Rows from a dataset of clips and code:

---*---

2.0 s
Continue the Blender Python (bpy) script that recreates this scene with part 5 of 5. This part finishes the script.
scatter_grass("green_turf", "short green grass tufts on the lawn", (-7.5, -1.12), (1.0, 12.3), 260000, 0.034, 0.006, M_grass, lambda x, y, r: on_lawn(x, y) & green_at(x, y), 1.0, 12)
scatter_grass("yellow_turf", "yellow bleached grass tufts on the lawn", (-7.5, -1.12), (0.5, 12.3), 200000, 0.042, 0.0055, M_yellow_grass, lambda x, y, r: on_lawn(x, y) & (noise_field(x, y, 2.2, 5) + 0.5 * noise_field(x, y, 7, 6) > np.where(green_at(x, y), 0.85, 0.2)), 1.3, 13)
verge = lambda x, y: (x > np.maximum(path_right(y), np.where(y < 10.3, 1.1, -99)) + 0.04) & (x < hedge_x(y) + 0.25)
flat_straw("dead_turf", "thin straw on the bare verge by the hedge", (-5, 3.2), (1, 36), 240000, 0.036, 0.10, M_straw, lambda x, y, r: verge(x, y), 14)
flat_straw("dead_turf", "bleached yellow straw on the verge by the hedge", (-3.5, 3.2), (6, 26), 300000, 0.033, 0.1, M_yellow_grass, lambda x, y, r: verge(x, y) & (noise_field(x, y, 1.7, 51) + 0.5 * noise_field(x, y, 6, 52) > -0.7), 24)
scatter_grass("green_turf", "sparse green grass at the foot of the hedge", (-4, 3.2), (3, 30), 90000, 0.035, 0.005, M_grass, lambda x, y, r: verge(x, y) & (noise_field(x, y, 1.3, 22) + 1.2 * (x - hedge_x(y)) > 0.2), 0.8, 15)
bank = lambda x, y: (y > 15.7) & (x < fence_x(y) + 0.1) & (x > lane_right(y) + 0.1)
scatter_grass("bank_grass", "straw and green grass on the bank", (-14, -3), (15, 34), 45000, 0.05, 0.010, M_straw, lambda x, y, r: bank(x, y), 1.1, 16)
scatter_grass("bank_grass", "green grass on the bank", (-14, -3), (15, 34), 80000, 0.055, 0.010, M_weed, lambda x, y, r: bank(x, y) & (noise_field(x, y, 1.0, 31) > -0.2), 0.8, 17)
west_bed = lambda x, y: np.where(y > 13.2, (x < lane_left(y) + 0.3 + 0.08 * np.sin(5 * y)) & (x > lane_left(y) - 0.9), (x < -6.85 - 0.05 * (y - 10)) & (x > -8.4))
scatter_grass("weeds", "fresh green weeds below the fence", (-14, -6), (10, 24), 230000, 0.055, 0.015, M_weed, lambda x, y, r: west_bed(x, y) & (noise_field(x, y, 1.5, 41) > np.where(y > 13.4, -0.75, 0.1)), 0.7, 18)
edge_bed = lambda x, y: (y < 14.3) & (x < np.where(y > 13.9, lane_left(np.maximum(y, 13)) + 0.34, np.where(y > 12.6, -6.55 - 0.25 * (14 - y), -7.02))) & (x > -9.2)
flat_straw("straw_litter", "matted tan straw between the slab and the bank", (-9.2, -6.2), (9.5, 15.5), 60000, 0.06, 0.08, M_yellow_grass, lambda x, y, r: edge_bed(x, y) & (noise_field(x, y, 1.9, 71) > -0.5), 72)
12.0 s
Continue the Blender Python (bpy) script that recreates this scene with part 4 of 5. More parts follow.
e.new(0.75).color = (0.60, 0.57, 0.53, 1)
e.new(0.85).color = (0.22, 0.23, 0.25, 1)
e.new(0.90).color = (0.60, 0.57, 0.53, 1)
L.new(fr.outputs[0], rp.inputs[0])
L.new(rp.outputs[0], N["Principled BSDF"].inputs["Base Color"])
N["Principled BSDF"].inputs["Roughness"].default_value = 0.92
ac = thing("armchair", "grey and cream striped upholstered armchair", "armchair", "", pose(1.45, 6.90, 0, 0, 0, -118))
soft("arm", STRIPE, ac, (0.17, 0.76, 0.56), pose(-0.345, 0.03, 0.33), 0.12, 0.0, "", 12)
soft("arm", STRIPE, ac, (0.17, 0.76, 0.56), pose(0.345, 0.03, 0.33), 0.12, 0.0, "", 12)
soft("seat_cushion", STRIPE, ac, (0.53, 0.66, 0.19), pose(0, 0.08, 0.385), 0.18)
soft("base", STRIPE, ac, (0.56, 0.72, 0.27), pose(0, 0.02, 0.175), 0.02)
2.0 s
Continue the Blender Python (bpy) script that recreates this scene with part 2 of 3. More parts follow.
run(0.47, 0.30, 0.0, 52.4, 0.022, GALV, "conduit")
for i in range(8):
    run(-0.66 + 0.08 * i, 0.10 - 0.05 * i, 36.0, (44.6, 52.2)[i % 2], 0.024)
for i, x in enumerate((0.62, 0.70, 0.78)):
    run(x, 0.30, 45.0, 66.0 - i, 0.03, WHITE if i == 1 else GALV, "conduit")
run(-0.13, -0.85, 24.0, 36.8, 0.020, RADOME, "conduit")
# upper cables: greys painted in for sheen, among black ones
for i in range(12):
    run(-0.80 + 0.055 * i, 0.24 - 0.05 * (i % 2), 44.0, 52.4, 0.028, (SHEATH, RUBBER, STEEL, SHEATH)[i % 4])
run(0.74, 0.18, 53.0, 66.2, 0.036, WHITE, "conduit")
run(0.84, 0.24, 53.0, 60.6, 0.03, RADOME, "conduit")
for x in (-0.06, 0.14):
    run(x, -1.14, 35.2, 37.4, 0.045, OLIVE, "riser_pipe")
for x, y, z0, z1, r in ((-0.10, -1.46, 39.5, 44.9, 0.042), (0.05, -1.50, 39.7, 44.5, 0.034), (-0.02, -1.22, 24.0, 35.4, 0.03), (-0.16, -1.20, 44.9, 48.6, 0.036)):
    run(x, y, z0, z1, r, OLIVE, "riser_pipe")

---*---

Problem to solve:
Transcribe every entry verbatim.

Result of the exercise:
2.0 s
Continue the Blender Python (bpy) script that recreates this scene with part 5 of 5. This part finishes the script.
scatter_grass("green_turf", "short green grass tufts on the lawn", (-7.5, -1.12), (1.0, 12.3), 260000, 0.034, 0.006, M_grass, lambda x, y, r: on_lawn(x, y) & green_at(x, y), 1.0, 12)
scatter_grass("yellow_turf", "yellow bleached grass tufts on the lawn", (-7.5, -1.12), (0.5, 12.3), 200000, 0.042, 0.0055, M_yellow_grass, lambda x, y, r: on_lawn(x, y) & (noise_field(x, y, 2.2, 5) + 0.5 * noise_field(x, y, 7, 6) > np.where(green_at(x, y), 0.85, 0.2)), 1.3, 13)
verge = lambda x, y: (x > np.maximum(path_right(y), np.where(y < 10.3, 1.1, -99)) + 0.04) & (x < hedge_x(y) + 0.25)
flat_straw("dead_turf", "thin straw on the bare verge by the hedge", (-5, 3.2), (1, 36), 240000, 0.036, 0.10, M_straw, lambda x, y, r: verge(x, y), 14)
flat_straw("dead_turf", "bleached yellow straw on the verge by the hedge", (-3.5, 3.2), (6, 26), 300000, 0.033, 0.1, M_yellow_grass, lambda x, y, r: verge(x, y) & (noise_field(x, y, 1.7, 51) + 0.5 * noise_field(x, y, 6, 52) > -0.7), 24)
scatter_grass("green_turf", "sparse green grass at the foot of the hedge", (-4, 3.2), (3, 30), 90000, 0.035, 0.005, M_grass, lambda x, y, r: verge(x, y) & (noise_field(x, y, 1.3, 22) + 1.2 * (x - hedge_x(y)) > 0.2), 0.8, 15)
bank = lambda x, y: (y > 15.7) & (x < fence_x(y) + 0.1) & (x > lane_right(y) + 0.1)
scatter_grass("bank_grass", "straw and green grass on the bank", (-14, -3), (15, 34), 45000, 0.05, 0.010, M_straw, lambda x, y, r: bank(x, y), 1.1, 16)
scatter_grass("bank_grass", "green grass on the bank", (-14, -3), (15, 34), 80000, 0.055, 0.010, M_weed, lambda x, y, r: bank(x, y) & (noise_field(x, y, 1.0, 31) > -0.2), 0.8, 17)
west_bed = lambda x, y: np.where(y > 13.2, (x < lane_left(y) + 0.3 + 0.08 * np.sin(5 * y)) & (x > lane_left(y) - 0.9), (x < -6.85 - 0.05 * (y - 10)) & (x > -8.4))
scatter_grass("weeds", "fresh green weeds below the fence", (-14, -6), (10, 24), 230000, 0.055, 0.015, M_weed, lambda x, y, r: west_bed(x, y) & (noise_field(x, y, 1.5, 41) > np.where(y > 13.4, -0.75, 0.1)), 0.7, 18)
edge_bed = lambda x, y: (y < 14.3) & (x < np.where(y > 13.9, lane_left(np.maximum(y, 13)) + 0.34, np.where(y > 12.6, -6.55 - 0.25 * (14 - y), -7.02))) & (x > -9.2)
flat_straw("straw_litter", "matted tan straw between the slab and the bank", (-9.2, -6.2), (9.5, 15.5), 60000, 0.06, 0.08, M_yellow_grass, lambda x, y, r: edge_bed(x, y) & (noise_field(x, y, 1.9, 71) > -0.5), 72)
12.0 s
Continue the Blender Python (bpy) script that recreates this scene with part 4 of 5. More parts follow.
e.new(0.75).color = (0.60, 0.57, 0.53, 1)
e.new(0.85).color = (0.22, 0.23, 0.25, 1)
e.new(0.90).color = (0.60, 0.57, 0.53, 1)
L.new(fr.outputs[0], rp.inputs[0])
L.new(rp.outputs[0], N["Principled BSDF"].inputs["Base Color"])
N["Principled BSDF"].inputs["Roughness"].default_value = 0.92
ac = thing("armchair", "grey and cream striped upholstered armchair", "armchair", "", pose(1.45, 6.90, 0, 0, 0, -118))
soft("arm", STRIPE, ac, (0.17, 0.76, 0.56), pose(-0.345, 0.03, 0.33), 0.12, 0.0, "", 12)
soft("arm", STRIPE, ac, (0.17, 0.76, 0.56), pose(0.345, 0.03, 0.33), 0.12, 0.0, "", 12)
soft("seat_cushion", STRIPE, ac, (0.53, 0.66, 0.19), pose(0, 0.08, 0.385), 0.18)
soft("base", STRIPE, ac, (0.56, 0.72, 0.27), pose(0, 0.02, 0.175), 0.02)
2.0 s
Continue the Blender Python (bpy) script that recreates this scene with part 2 of 3. More parts follow.
run(0.47, 0.30, 0.0, 52.4, 0.022, GALV, "conduit")
for i in range(8):
    run(-0.66 + 0.08 * i, 0.10 - 0.05 * i, 36.0, (44.6, 52.2)[i % 2], 0.024)
for i, x in enumerate((0.62, 0.70, 0.78)):
    run(x, 0.30, 45.0, 66.0 - i, 0.03, WHITE if i == 1 else GALV, "conduit")
run(-0.13, -0.85, 24.0, 36.8, 0.020, RADOME, "conduit")
# upper cables: greys painted in for sheen, among black ones
for i in range(12):
    run(-0.80 + 0.055 * i, 0.24 - 0.05 * (i % 2), 44.0, 52.4, 0.028, (SHEATH, RUBBER, STEEL, SHEATH)[i % 4])
run(0.74, 0.18, 53.0, 66.2, 0.036, WHITE, "conduit")
run(0.84, 0.24, 53.0, 60.6, 0.03, RADOME, "conduit")
for x in (-0.06, 0.14):
    run(x, -1.14, 35.2, 37.4, 0.045, OLIVE, "riser_pipe")
for x, y, z0, z1, r in ((-0.10, -1.46, 39.5, 44.9, 0.042), (0.05, -1.50, 39.7, 44.5, 0.034), (-0.02, -1.22, 24.0, 35.4, 0.03), (-0.16, -1.20, 44.9, 48.6, 0.036)):
    run(x, y, z0, z1, r, OLIVE, "riser_pipe")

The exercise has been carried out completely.